*AIM*. List each line of the data that holds the string "Euler".

----------------

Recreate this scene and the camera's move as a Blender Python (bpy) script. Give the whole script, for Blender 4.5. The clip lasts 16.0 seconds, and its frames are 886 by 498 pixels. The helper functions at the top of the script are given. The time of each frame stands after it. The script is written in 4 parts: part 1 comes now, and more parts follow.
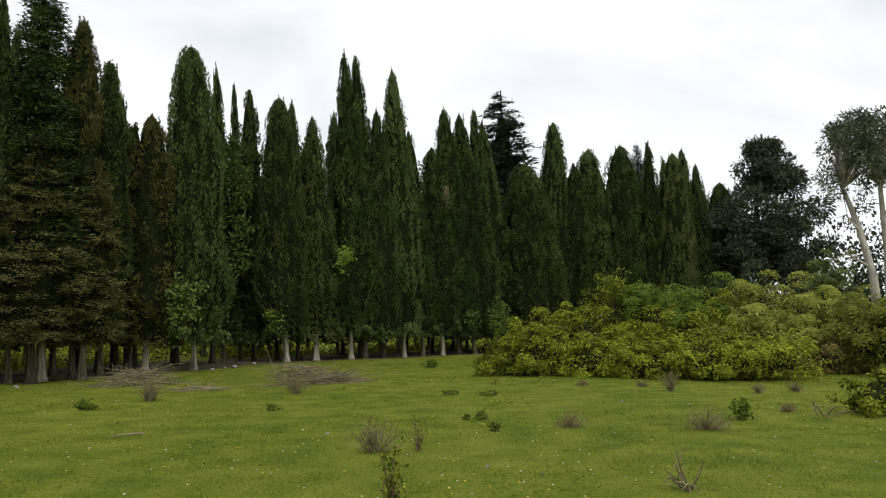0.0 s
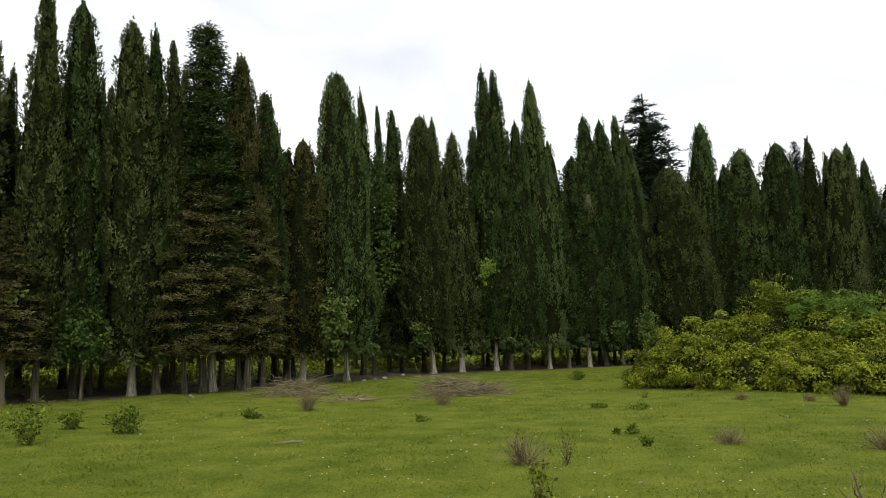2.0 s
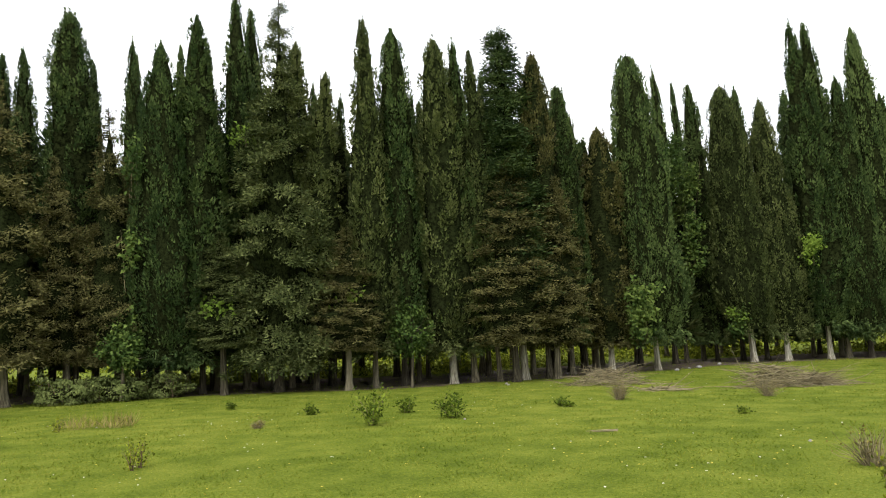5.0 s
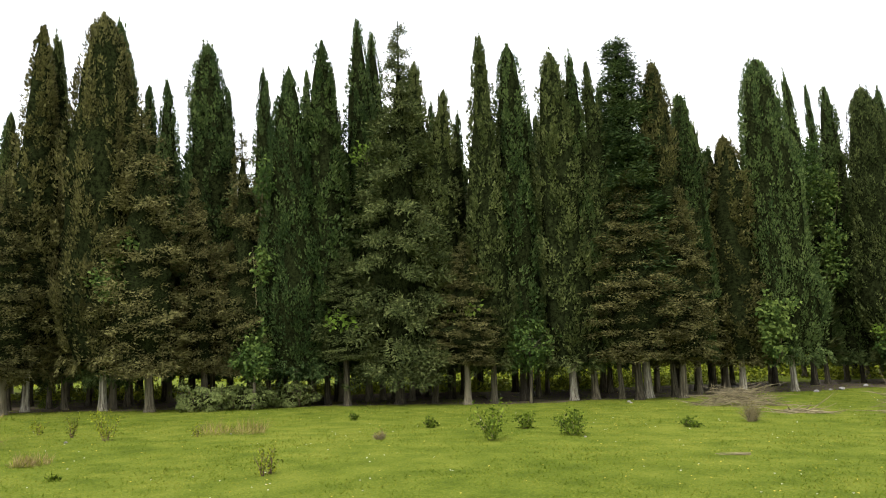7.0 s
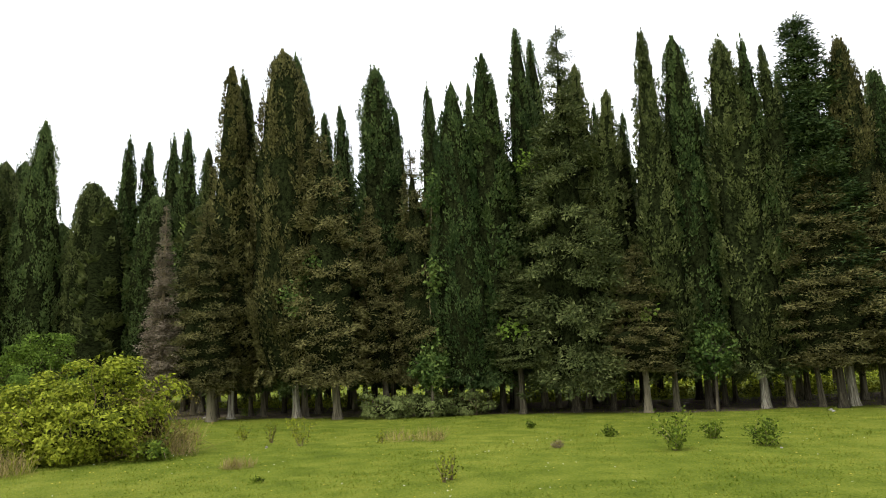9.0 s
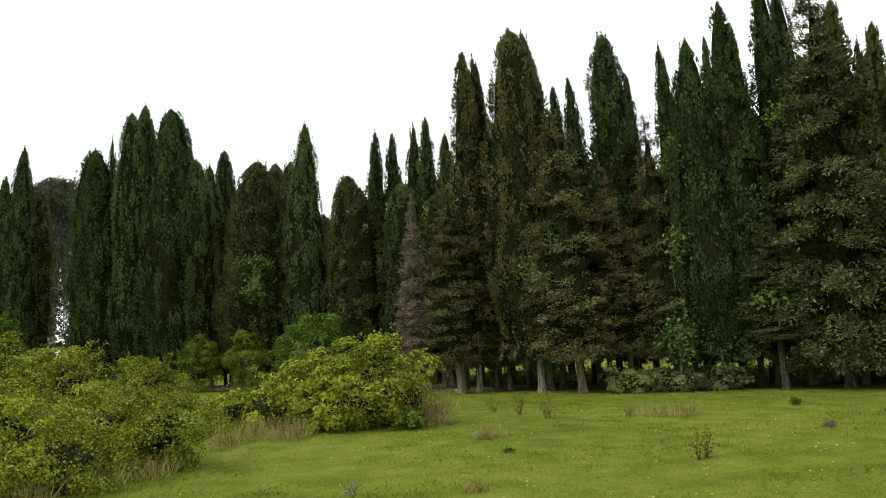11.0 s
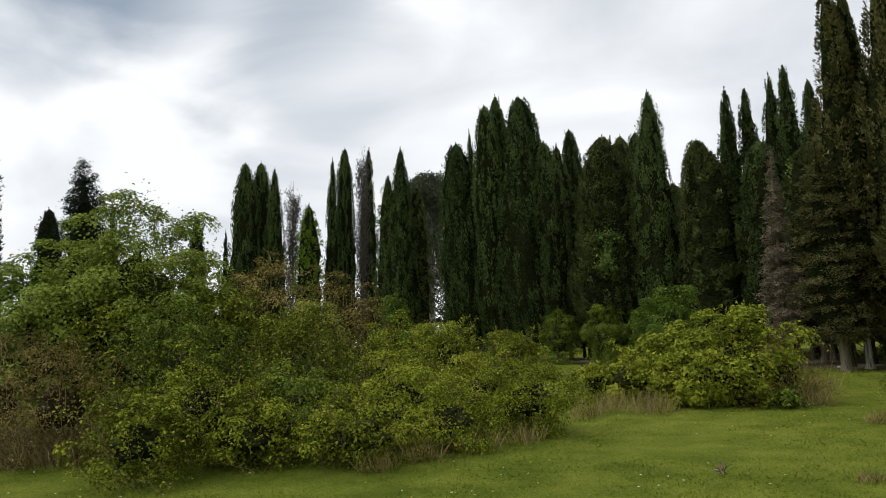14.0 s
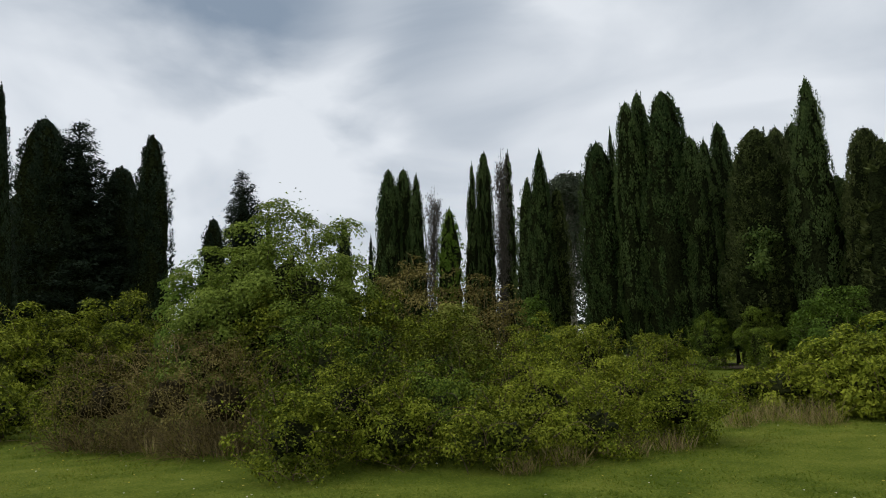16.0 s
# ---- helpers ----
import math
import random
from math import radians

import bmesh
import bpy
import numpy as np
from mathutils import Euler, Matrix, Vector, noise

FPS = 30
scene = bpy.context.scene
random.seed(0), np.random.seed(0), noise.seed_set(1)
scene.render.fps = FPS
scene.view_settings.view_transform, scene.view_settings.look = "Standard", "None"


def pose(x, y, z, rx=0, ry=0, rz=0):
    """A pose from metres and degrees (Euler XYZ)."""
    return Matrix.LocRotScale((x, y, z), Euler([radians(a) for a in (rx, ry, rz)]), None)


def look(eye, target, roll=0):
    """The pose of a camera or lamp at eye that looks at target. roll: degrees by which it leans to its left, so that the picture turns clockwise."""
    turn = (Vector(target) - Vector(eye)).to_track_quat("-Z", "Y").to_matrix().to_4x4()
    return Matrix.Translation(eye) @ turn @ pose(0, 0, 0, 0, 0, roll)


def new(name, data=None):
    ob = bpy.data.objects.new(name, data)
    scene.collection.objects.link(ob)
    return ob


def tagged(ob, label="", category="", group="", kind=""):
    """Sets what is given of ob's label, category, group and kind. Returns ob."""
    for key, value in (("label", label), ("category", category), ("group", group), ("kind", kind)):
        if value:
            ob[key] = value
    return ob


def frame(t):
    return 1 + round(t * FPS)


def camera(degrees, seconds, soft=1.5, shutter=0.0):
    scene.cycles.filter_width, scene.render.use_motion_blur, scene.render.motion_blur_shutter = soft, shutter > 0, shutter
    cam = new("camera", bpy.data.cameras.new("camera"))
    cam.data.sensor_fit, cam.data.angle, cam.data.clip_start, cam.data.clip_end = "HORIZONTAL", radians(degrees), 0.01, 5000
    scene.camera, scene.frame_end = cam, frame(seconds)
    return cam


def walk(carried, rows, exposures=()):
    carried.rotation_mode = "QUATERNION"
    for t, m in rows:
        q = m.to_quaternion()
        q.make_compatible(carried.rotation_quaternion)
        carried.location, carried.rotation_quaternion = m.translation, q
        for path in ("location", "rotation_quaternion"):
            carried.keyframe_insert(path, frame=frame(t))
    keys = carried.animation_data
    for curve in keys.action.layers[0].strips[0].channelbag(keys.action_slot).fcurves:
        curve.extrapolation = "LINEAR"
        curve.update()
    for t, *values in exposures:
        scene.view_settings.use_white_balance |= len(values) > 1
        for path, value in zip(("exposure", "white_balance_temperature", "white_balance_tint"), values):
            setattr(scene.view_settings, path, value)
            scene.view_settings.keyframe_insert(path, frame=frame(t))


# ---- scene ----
cam = camera(62.14, 16.0, soft=1.0)
EYE = (0.0, 0.0, 1.6)
# seconds, heading (degrees to the left of +y), upward tilt, lean to the left
TURNS = [
    (0.0, -0.11, 6.25, -0.80), (0.5, 3.01, 6.22, -0.91), (1.0, 5.62, 6.58, -0.90), (1.5, 8.66, 7.23, -1.34),
    (2.0, 10.98, 7.34, -1.18), (2.5, 14.62, 7.53, -1.41), (3.0, 19.70, 7.63, -1.73), (3.5, 23.43, 7.44, -1.64),
    (4.0, 26.96, 7.36, -1.74), (4.5, 31.11, 7.12, -2.08), (7.0, 43.51, 8.57, -1.29), (7.5, 47.15, 8.62, -1.52),
    (8.0, 49.98, 9.21, -1.72), (10.5, 70.16, 8.44, -2.22), (11.0, 75.28, 8.24, -2.32), (11.5, 81.02, 8.49, -2.47),
    (12.0, 86.99, 8.36, -2.45), (12.5, 92.47, 7.72, -3.09), (13.0, 97.45, 7.58, -3.16), (13.5, 101.09, 7.47, -3.09),
    (14.0, 102.38, 7.30, -2.27), (14.5, 105.28, 7.58, -1.94), (15.0, 107.63, 7.66, -1.80), (15.5, 110.97, 7.86, -1.96),
    (16.0, 113.33, 7.84, -1.64),
]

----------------

*RESPONSE TO THIS EXERCISE*.
from mathutils import Euler, Matrix, Vector, noise
    """A pose from metres and degrees (Euler XYZ)."""
    return Matrix.LocRotScale((x, y, z), Euler([radians(a) for a in (rx, ry, rz)]), None)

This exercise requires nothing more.